Scripts that build animated scenes
§

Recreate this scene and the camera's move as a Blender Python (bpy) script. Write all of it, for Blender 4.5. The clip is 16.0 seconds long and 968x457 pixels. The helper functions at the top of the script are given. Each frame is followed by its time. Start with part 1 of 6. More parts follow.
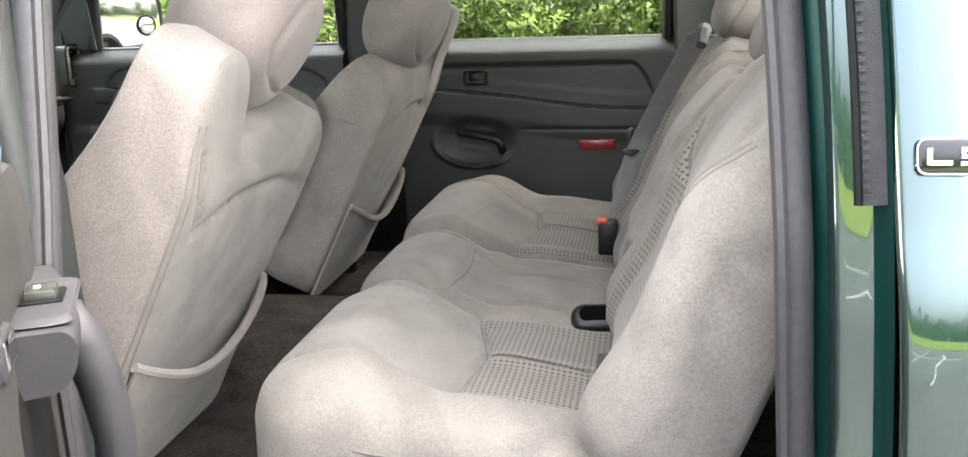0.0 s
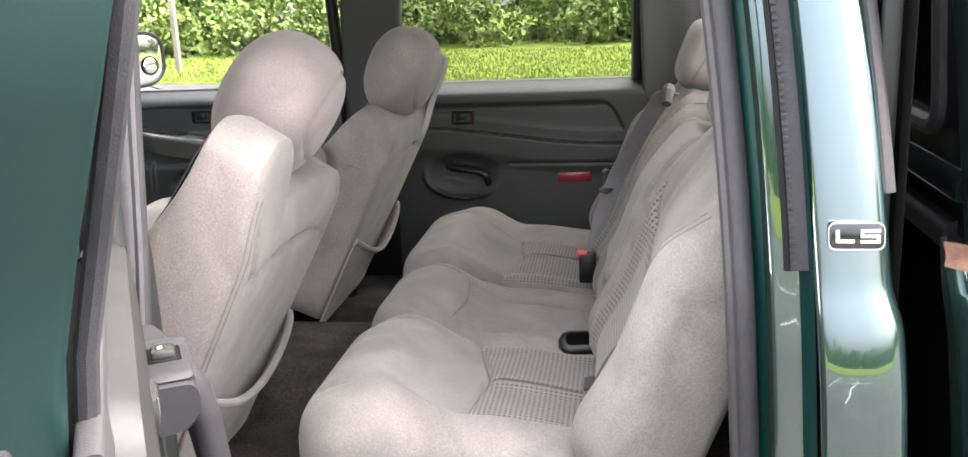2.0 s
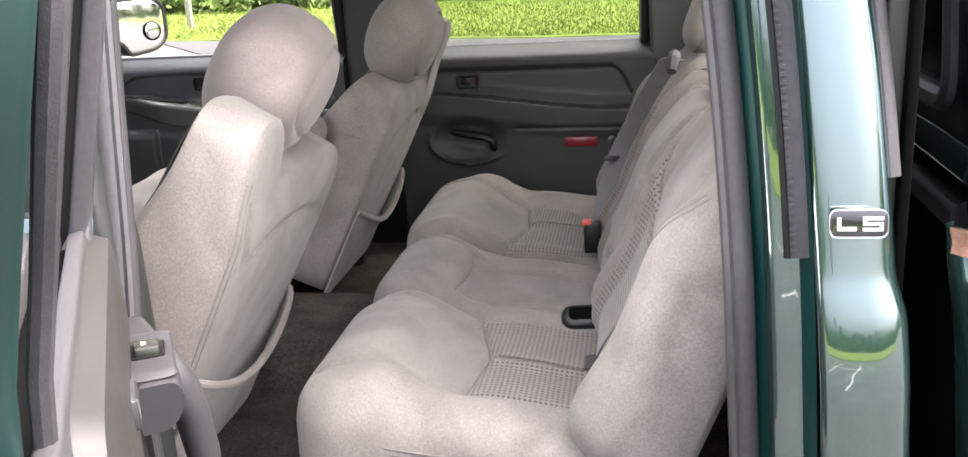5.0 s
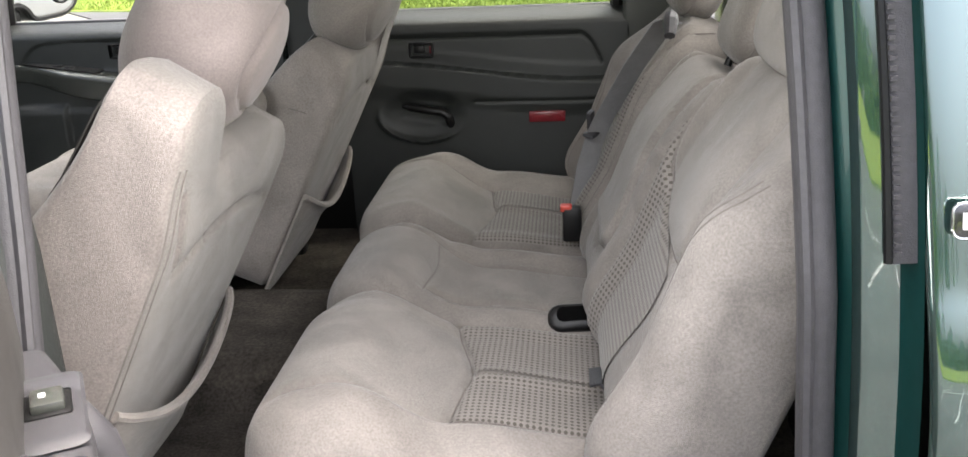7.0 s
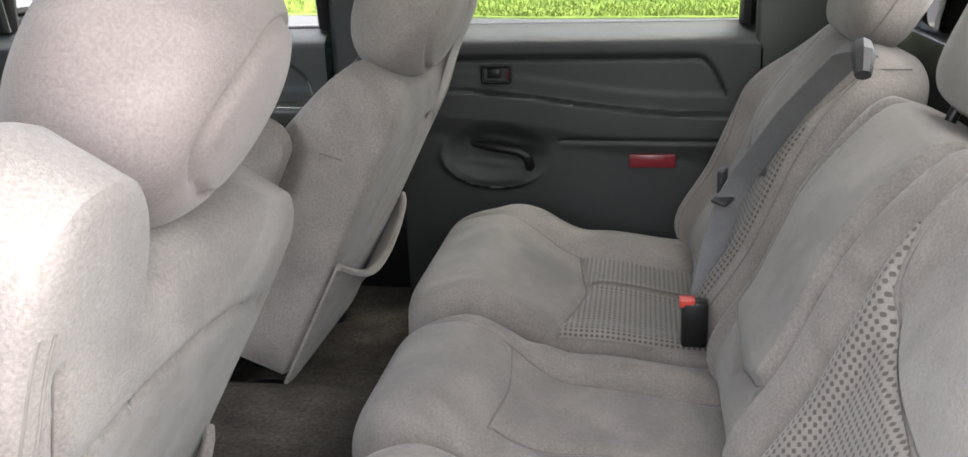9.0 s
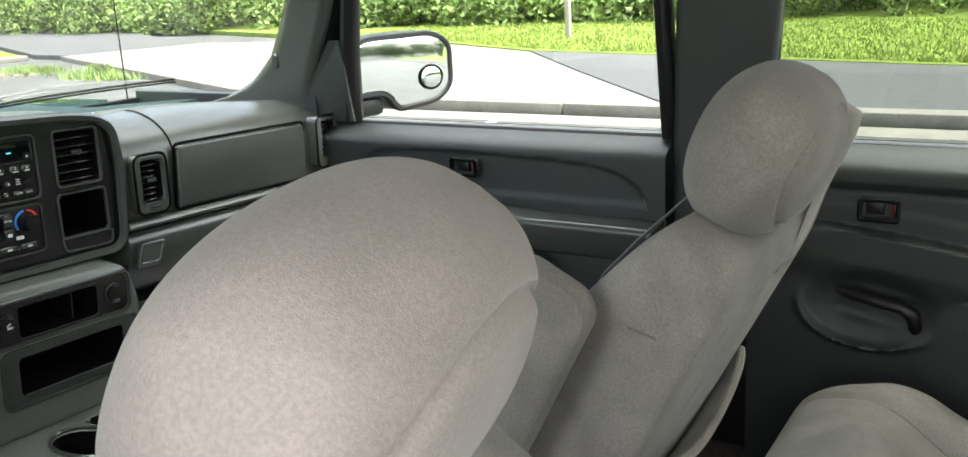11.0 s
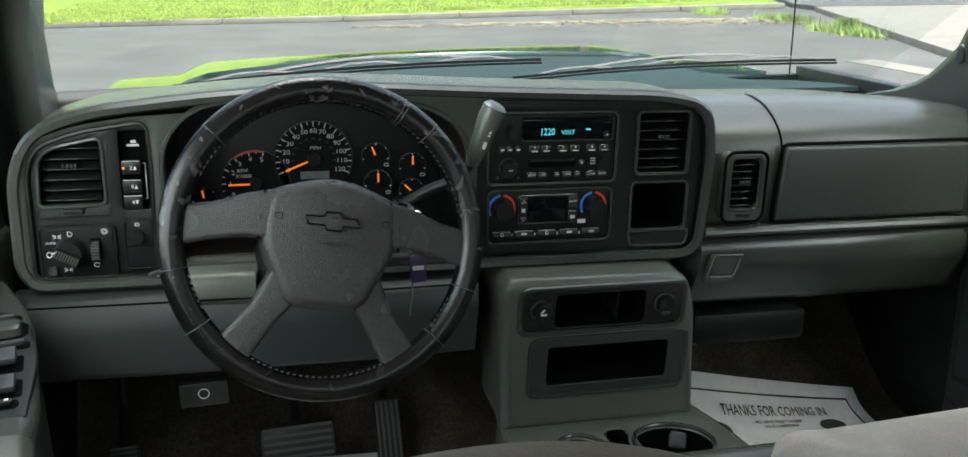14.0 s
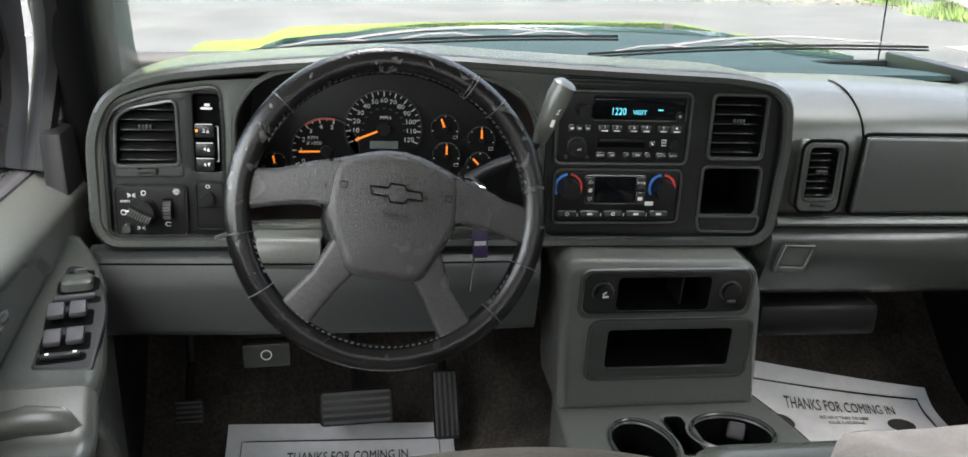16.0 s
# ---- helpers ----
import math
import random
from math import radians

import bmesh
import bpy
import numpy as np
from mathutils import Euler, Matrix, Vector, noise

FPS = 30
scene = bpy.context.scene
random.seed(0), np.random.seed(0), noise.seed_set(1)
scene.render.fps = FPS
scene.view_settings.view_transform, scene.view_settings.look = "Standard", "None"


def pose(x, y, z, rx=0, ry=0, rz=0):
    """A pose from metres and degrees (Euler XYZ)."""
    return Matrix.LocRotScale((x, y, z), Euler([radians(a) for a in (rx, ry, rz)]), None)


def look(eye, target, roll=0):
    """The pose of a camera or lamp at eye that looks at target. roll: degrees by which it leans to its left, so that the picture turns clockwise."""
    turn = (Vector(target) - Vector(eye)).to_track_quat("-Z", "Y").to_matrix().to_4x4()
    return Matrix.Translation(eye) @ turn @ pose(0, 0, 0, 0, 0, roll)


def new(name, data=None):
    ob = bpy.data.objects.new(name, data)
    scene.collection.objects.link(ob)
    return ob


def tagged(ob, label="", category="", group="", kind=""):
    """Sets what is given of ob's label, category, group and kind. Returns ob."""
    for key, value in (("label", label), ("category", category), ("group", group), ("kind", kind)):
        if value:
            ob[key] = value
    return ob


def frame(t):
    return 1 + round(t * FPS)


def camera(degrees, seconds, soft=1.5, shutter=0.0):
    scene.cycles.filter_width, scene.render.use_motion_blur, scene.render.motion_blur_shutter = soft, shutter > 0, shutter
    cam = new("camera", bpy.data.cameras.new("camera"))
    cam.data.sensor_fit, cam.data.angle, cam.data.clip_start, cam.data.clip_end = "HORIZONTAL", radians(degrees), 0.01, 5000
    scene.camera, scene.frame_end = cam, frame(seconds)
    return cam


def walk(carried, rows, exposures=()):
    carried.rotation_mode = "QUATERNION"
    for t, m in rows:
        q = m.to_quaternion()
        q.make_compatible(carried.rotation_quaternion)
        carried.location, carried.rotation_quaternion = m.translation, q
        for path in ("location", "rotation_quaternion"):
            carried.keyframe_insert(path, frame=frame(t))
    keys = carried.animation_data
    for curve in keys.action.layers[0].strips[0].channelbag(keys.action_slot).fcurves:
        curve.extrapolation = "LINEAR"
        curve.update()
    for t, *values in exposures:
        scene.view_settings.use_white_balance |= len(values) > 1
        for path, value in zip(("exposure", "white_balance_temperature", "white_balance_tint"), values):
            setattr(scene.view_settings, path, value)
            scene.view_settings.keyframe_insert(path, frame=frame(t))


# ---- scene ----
cam = camera(54.8, 16.0)
PATH = [
    (0.0, (0.759, -1.761, 1.5), (0.397, 0.141, 1.002), -2.0),
    (0.5, (0.729, -1.862, 1.531), (0.44, 0.057, 1.049), -2.3),
    (1, (0.725, -1.93, 1.567), (0.441, -0.007, 1.094), -2.5),
    (1.5, (0.724, -1.959, 1.603), (0.439, -0.039, 1.121), -2.4),
    (2, (0.75, -1.987, 1.636), (0.45, -0.073, 1.138), -2.5),
    (2.5, (0.768, -1.982, 1.649), (0.459, -0.074, 1.135), -2.6),
    (3, (0.782, -1.983, 1.671), (0.458, -0.085, 1.13), -2.9),
    (3.5, (0.801, -1.993, 1.679), (0.462, -0.102, 1.121), -3.3),
    (4, (0.805, -1.989, 1.679), (0.456, -0.105, 1.105), -3.6),
    (4.2, (0.809, -1.987, 1.679), (0.453, -0.106, 1.1), -3.7),
    (6.3, (0.692, -1.796, 1.629), (0.455, 0.089, 1.004), -2.5),
    (6.5, (0.687, -1.773, 1.626), (0.469, 0.111, 0.992), -2.5),
    (7, (0.655, -1.703, 1.615), (0.472, 0.18, 0.965), -2.5),
    (7.5, (0.627, -1.582, 1.589), (0.442, 0.297, 0.93), -2.8),
    (8, (0.611, -1.403, 1.566), (0.352, 0.471, 0.916), -2.2),
    (8.2, (0.601, -1.35, 1.566), (0.321, 0.523, 0.924), -2.0),
    (10.3, (0.554, -0.978, 1.659), (-0.104, 0.815, 1.067), -2.7),
    (10.5, (0.549, -0.941, 1.674), (-0.221, 0.813, 1.098), -2.8),
    (11, (0.529, -0.838, 1.688), (-0.519, 0.779, 1.153), -3.3),
    (11.5, (0.507, -0.759, 1.698), (-0.731, 0.719, 1.168), -2.5),
    (12, (0.482, -0.7, 1.706), (-0.923, 0.619, 1.171), -2.0),
    (12.5, (0.448, -0.642, 1.71), (-1.131, 0.467, 1.182), -1.2),
    (13, (0.418, -0.563, 1.717), (-1.29, 0.327, 1.177), -0.2),
    (13.5, (0.382, -0.507, 1.705), (-1.412, 0.186, 1.155), -0.2),
    (14, (0.354, -0.455, 1.701), (-1.507, 0.003, 1.129), -1.1),
    (14.5, (0.341, -0.431, 1.691), (-1.547, -0.096, 1.123), -0.6),
    (15, (0.336, -0.43, 1.69), (-1.545, -0.12, 1.085), -0.4),
    (15.5, (0.339, -0.435, 1.7), (-1.54, -0.133, 1.083), -0.3),
    (16, (0.347, -0.44, 1.705), (-1.528, -0.139, 1.077), 0.3),
]
EXPOSURE = [(0.0, 3.5, 6580, 9), (0.6, 3.2, 6630, 11), (2.0, 3.31, 6580, 14), (4.0, 3.39, 6580, 17), (7.0, 3.13, 6630, 11), (8.0, 3.38, 6480, 12), (10.5, 3.4, 6330, 5), (11.5, 2.8, 6450, 0), (12.5, 2.63, 6380, -2), (13.5, 2.5, 6100, 0), (14.5, 2.58, 6250, 4), (15.3, 3.15, 6330, 8), (16.0, 3.2, 6280, 9)]
walk(cam, [(t, look(eye, target, roll)) for t, eye, target, roll in PATH], EXPOSURE)

# ---- world and light ----
world = bpy.data.worlds.new("sky")
scene.world = world
world.use_nodes = True
wn = world.node_tree.nodes
sky = wn.new("ShaderNodeTexSky")
sky.sky_type = "NISHITA"
sky.sun_disc = False
sky.sun_elevation, sky.sun_rotation = radians(62), radians(80)
sky.air_density, sky.dust_density, sky.ozone_density = 0.75, 9.0, 1.0
wn["Background"].inputs["Strength"].default_value = 0.15
haze = wn.new("ShaderNodeHueSaturation")                 # thin overcast: a paler sky
haze.inputs["Saturation"].default_value = 0.62
world.node_tree.links.new(sky.outputs["Color"], haze.inputs["Color"])
world.node_tree.links.new(haze.outputs["Color"], wn["Background"].inputs["Color"])
sun = new("sun", bpy.data.lights.new("sun", "SUN"))
sun.data.energy, sun.data.angle, sun.data.color = 0.5, radians(25), (1.0, 0.96, 0.9)
sun.matrix_world = look((0, 0, 30), (10.0, -1.0, 8.0))


def opening_light(name, at, to, w, h, watts):
    """An added area lamp in an opening of the cab, standing in for sky light."""
    lamp = new(name, bpy.data.lights.new(name, "AREA"))
    lamp.data.shape, lamp.data.size, lamp.data.size_y, lamp.data.energy = "RECTANGLE", w, h, watts
    lamp.data.color = (1.0, 0.995, 0.97)
    lamp.matrix_world = look(at, to)


opening_light("door_opening_light", (0.44, -0.96, 1.52), (0.40, 0.0, 1.22), 0.66, 0.56, 0.80)
opening_light("driver_window_light", (-0.52, -0.858, 1.57), (-0.95, 0.1, 1.05), 0.66, 0.34, 0.85)
# added fill from the rear; the bed cap blocks the daylight at this window
opening_light("rear_fill_light", (0.985, 0.0, 1.60), (0.0, 0.0, 1.45), 1.30, 0.34, 0.70)
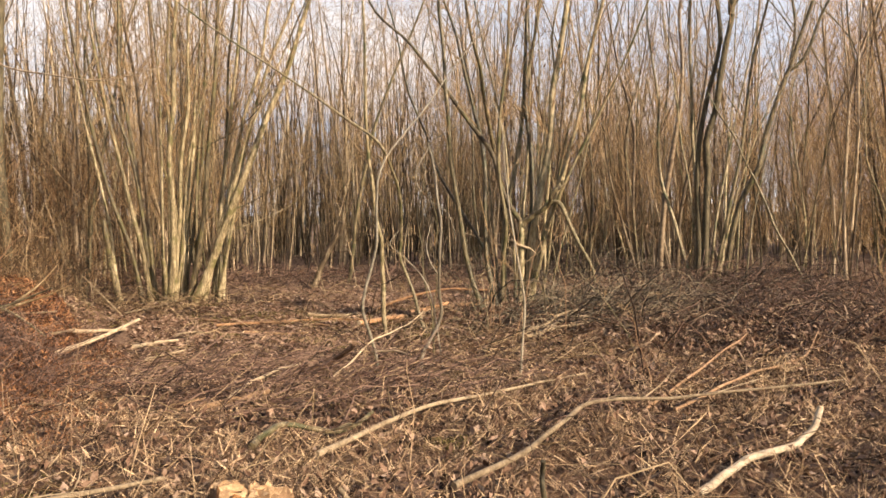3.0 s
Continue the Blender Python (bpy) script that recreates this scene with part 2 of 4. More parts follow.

§

> [Exercise instructions] Go from the first line of the data above to the line containing "pose from metres" and retype exactly those lines, both included, but none of the pictures.

> [Expected answer]
Recreate this scene and the camera's move as a Blender Python (bpy) script. Write all of it, for Blender 4.5. The clip is 16.0 seconds long and 968x457 pixels. The helper functions at the top of the script are given. Each frame is followed by its time. Start with part 1 of 6. More parts follow.
0.0 s
2.0 s
5.0 s
7.0 s
9.0 s
11.0 s
14.0 s
16.0 s
# ---- helpers ----
import math
import random
from math import radians

import bmesh
import bpy
import numpy as np
from mathutils import Euler, Matrix, Vector, noise

FPS = 30
scene = bpy.context.scene
random.seed(0), np.random.seed(0), noise.seed_set(1)
scene.render.fps = FPS
scene.view_settings.view_transform, scene.view_settings.look = "Standard", "None"


def pose(x, y, z, rx=0, ry=0, rz=0):
    """A pose from metres and degrees (Euler XYZ)."""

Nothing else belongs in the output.